Work to complete - Write out the material exactly, with the pictures left out.

Dataset extract -
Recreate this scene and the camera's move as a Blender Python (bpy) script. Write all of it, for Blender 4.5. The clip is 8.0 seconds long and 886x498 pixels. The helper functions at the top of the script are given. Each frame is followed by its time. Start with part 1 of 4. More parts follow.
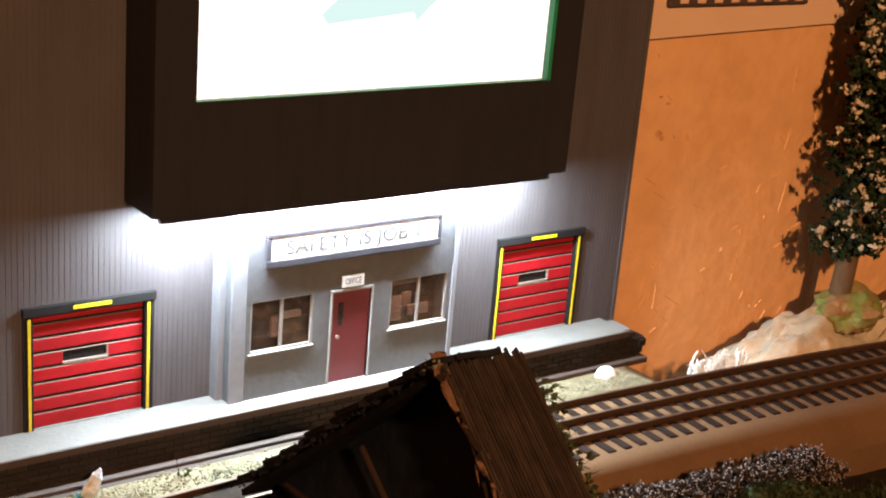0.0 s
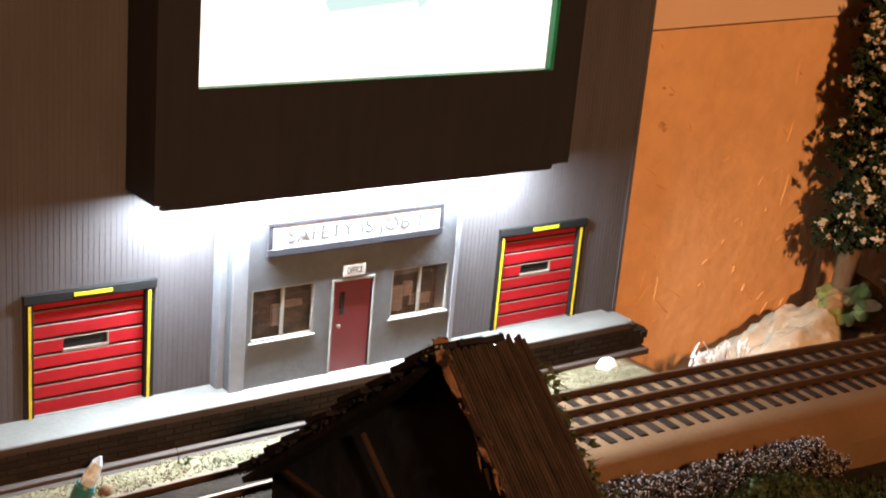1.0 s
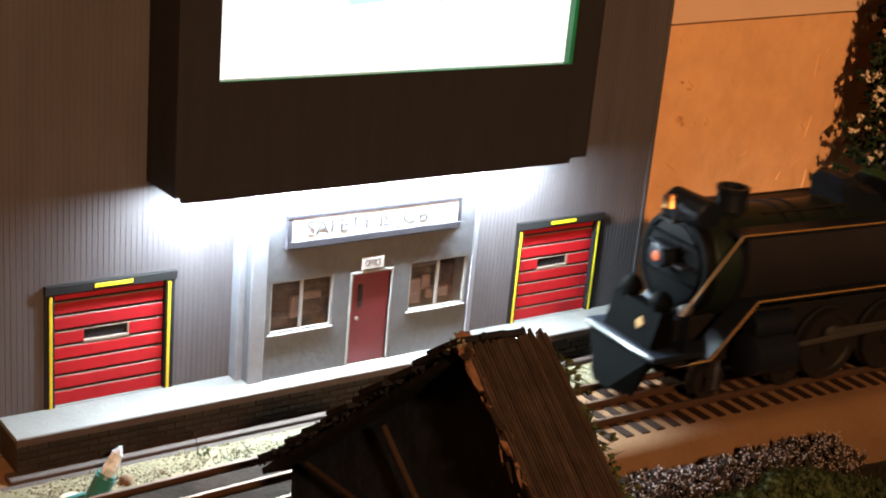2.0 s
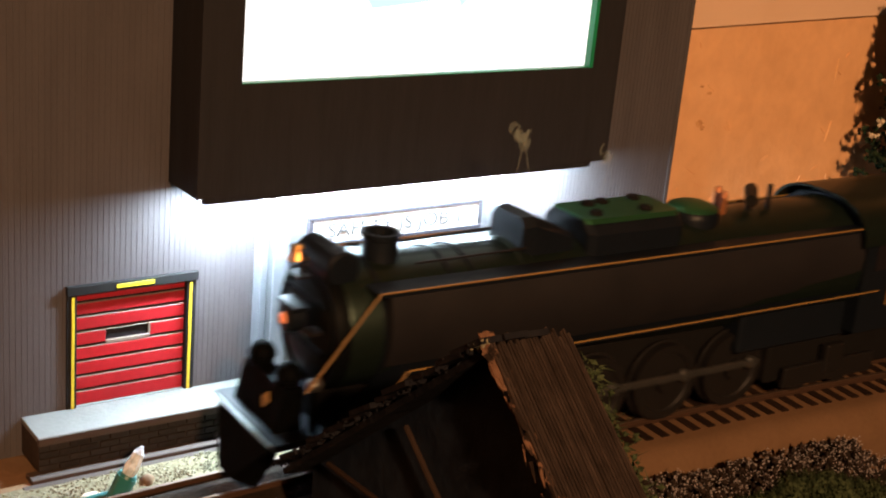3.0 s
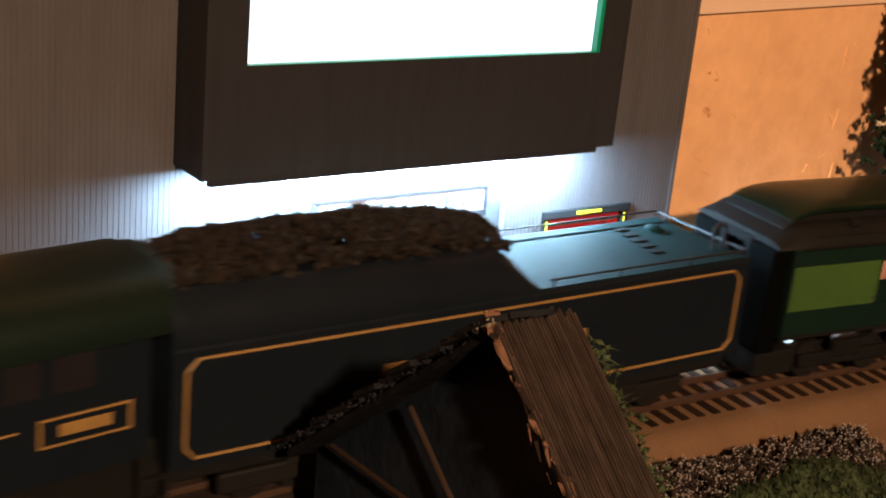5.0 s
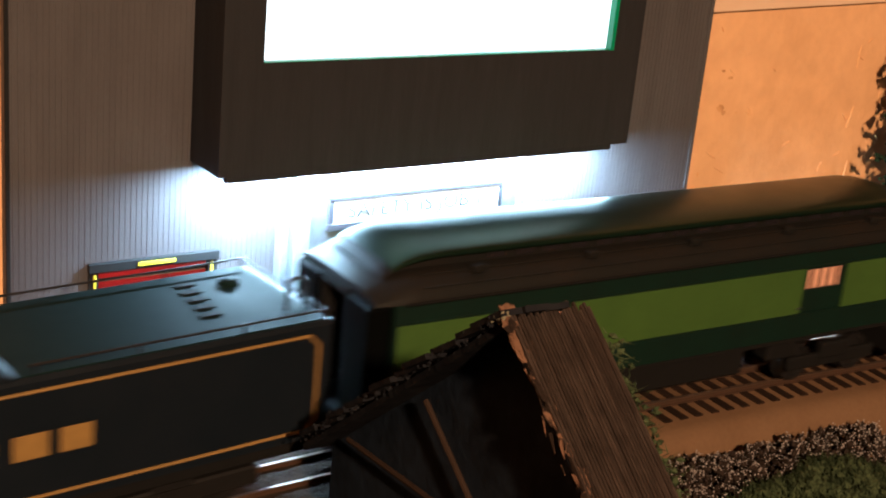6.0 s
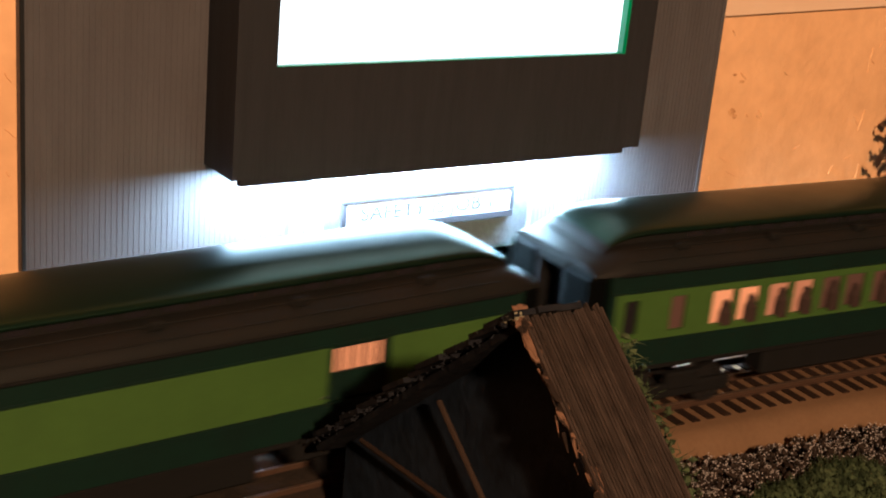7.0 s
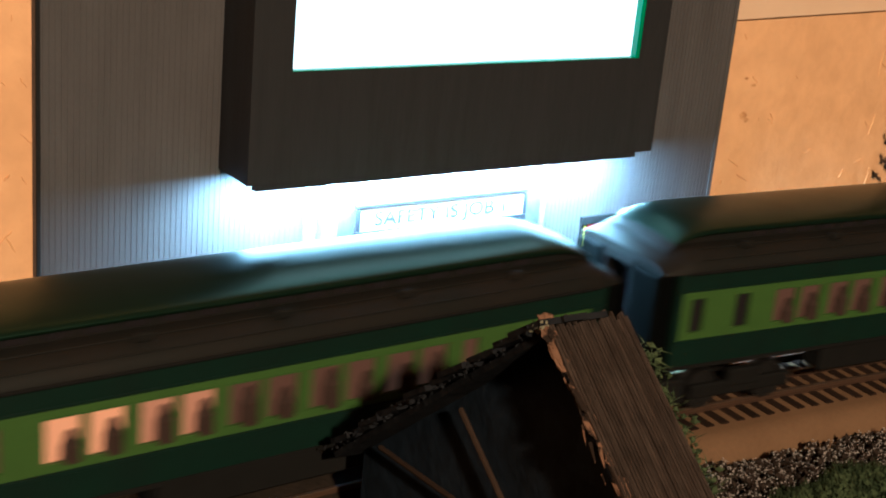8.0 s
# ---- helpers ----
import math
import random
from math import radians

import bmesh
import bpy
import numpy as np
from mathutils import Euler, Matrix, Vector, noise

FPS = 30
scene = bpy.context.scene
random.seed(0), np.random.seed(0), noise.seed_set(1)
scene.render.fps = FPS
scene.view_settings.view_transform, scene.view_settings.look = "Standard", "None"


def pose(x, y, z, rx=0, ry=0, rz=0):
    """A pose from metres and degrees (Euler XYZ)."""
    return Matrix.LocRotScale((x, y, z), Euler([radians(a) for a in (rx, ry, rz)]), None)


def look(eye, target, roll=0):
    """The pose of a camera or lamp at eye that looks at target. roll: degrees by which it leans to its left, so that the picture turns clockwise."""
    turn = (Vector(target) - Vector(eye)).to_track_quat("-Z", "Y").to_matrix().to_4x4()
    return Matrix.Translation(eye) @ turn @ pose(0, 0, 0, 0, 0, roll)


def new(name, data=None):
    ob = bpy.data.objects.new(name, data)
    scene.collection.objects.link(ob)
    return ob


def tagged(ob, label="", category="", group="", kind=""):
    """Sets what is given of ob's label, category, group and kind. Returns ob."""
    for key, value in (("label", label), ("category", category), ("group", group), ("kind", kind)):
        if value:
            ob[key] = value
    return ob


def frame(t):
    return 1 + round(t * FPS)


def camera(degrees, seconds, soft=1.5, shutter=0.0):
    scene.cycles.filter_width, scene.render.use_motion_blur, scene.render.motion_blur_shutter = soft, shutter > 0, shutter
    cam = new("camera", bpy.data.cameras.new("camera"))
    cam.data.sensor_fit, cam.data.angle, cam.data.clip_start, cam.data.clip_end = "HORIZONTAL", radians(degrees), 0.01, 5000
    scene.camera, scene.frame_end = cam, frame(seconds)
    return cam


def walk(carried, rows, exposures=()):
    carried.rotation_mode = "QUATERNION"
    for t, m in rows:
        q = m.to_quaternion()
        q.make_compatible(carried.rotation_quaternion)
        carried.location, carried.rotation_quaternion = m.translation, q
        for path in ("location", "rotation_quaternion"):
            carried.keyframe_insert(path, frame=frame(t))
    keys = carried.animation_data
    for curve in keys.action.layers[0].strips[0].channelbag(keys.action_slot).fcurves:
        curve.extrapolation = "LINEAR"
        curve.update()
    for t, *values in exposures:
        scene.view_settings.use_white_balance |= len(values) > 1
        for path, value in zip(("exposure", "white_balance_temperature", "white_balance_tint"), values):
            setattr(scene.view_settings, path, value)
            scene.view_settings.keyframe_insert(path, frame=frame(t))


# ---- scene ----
cam = camera(35.37, 8.0, soft=2.0, shutter=0.5)
MM = 0.001
# seconds, eye in millimetres, then yaw, pitch and roll in degrees
PATH = [
    (0.0, -179.7, -500.1, 257.5, -37.37, -18.06, 4.93),
    (0.5, -179.6, -500.1, 255.7, -37.36, -18.12, 5.18),
    (1.0, -179.5, -499.2, 254.8, -37.37, -18.28, 5.22),
    (1.5, -180.6, -498.6, 252.6, -37.33, -18.57, 5.35),
    (2.0, -182.7, -499.2, 255.8, -36.86, -18.66, 5.39),
    (3.5, -185.6, -499.3, 254.0, -36.07, -18.44, 5.47),
    (4.0, -184.3, -496.1, 253.3, -36.09, -18.52, 5.55),
    (5.5, -185.2, -499.9, 249.9, -35.79, -18.90, 5.66),
    (6.0, -186.8, -501.1, 250.2, -35.41, -18.87, 5.57),
    (6.5, -188.5, -503.3, 250.9, -35.13, -18.69, 5.49),
    (7.0, -188.9, -503.1, 249.8, -34.92, -18.67, 5.37),
    (7.5, -192.0, -503.6, 250.2, -34.61, -18.49, 5.02),
    (8.0, -193.6, -497.9, 251.1, -34.99, -18.70, 5.43),
]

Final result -
Recreate this scene and the camera's move as a Blender Python (bpy) script. Write all of it, for Blender 4.5. The clip is 8.0 seconds long and 886x498 pixels. The helper functions at the top of the script are given. Each frame is followed by its time. Start with part 1 of 4. More parts follow.
0.0 s
1.0 s
2.0 s
3.0 s
5.0 s
6.0 s
7.0 s
8.0 s
# ---- helpers ----
import math
import random
from math import radians

import bmesh
import bpy
import numpy as np
from mathutils import Euler, Matrix, Vector, noise

FPS = 30
scene = bpy.context.scene
random.seed(0), np.random.seed(0), noise.seed_set(1)
scene.render.fps = FPS
scene.view_settings.view_transform, scene.view_settings.look = "Standard", "None"


def pose(x, y, z, rx=0, ry=0, rz=0):
    """A pose from metres and degrees (Euler XYZ)."""
    return Matrix.LocRotScale((x, y, z), Euler([radians(a) for a in (rx, ry, rz)]), None)


def look(eye, target, roll=0):
    """The pose of a camera or lamp at eye that looks at target. roll: degrees by which it leans to its left, so that the picture turns clockwise."""
    turn = (Vector(target) - Vector(eye)).to_track_quat("-Z", "Y").to_matrix().to_4x4()
    return Matrix.Translation(eye) @ turn @ pose(0, 0, 0, 0, 0, roll)


def new(name, data=None):
    ob = bpy.data.objects.new(name, data)
    scene.collection.objects.link(ob)
    return ob


def tagged(ob, label="", category="", group="", kind=""):
    """Sets what is given of ob's label, category, group and kind. Returns ob."""
    for key, value in (("label", label), ("category", category), ("group", group), ("kind", kind)):
        if value:
            ob[key] = value
    return ob


def frame(t):
    return 1 + round(t * FPS)


def camera(degrees, seconds, soft=1.5, shutter=0.0):
    scene.cycles.filter_width, scene.render.use_motion_blur, scene.render.motion_blur_shutter = soft, shutter > 0, shutter
    cam = new("camera", bpy.data.cameras.new("camera"))
    cam.data.sensor_fit, cam.data.angle, cam.data.clip_start, cam.data.clip_end = "HORIZONTAL", radians(degrees), 0.01, 5000
    scene.camera, scene.frame_end = cam, frame(seconds)
    return cam


def walk(carried, rows, exposures=()):
    carried.rotation_mode = "QUATERNION"
    for t, m in rows:
        q = m.to_quaternion()
        q.make_compatible(carried.rotation_quaternion)
        carried.location, carried.rotation_quaternion = m.translation, q
        for path in ("location", "rotation_quaternion"):
            carried.keyframe_insert(path, frame=frame(t))
    keys = carried.animation_data
    for curve in keys.action.layers[0].strips[0].channelbag(keys.action_slot).fcurves:
        curve.extrapolation = "LINEAR"
        curve.update()
    for t, *values in exposures:
        scene.view_settings.use_white_balance |= len(values) > 1
        for path, value in zip(("exposure", "white_balance_temperature", "white_balance_tint"), values):
            setattr(scene.view_settings, path, value)
            scene.view_settings.keyframe_insert(path, frame=frame(t))


# ---- scene ----
cam = camera(35.37, 8.0, soft=2.0, shutter=0.5)
MM = 0.001
# seconds, eye in millimetres, then yaw, pitch and roll in degrees
PATH = [
    (0.0, -179.7, -500.1, 257.5, -37.37, -18.06, 4.93),
    (0.5, -179.6, -500.1, 255.7, -37.36, -18.12, 5.18),
    (1.0, -179.5, -499.2, 254.8, -37.37, -18.28, 5.22),
    (1.5, -180.6, -498.6, 252.6, -37.33, -18.57, 5.35),
    (2.0, -182.7, -499.2, 255.8, -36.86, -18.66, 5.39),
    (3.5, -185.6, -499.3, 254.0, -36.07, -18.44, 5.47),
    (4.0, -184.3, -496.1, 253.3, -36.09, -18.52, 5.55),
    (5.5, -185.2, -499.9, 249.9, -35.79, -18.90, 5.66),
    (6.0, -186.8, -501.1, 250.2, -35.41, -18.87, 5.57),
    (6.5, -188.5, -503.3, 250.9, -35.13, -18.69, 5.49),
    (7.0, -188.9, -503.1, 249.8, -34.92, -18.67, 5.37),
    (7.5, -192.0, -503.6, 250.2, -34.61, -18.49, 5.02),
    (8.0, -193.6, -497.9, 251.1, -34.99, -18.70, 5.43),
]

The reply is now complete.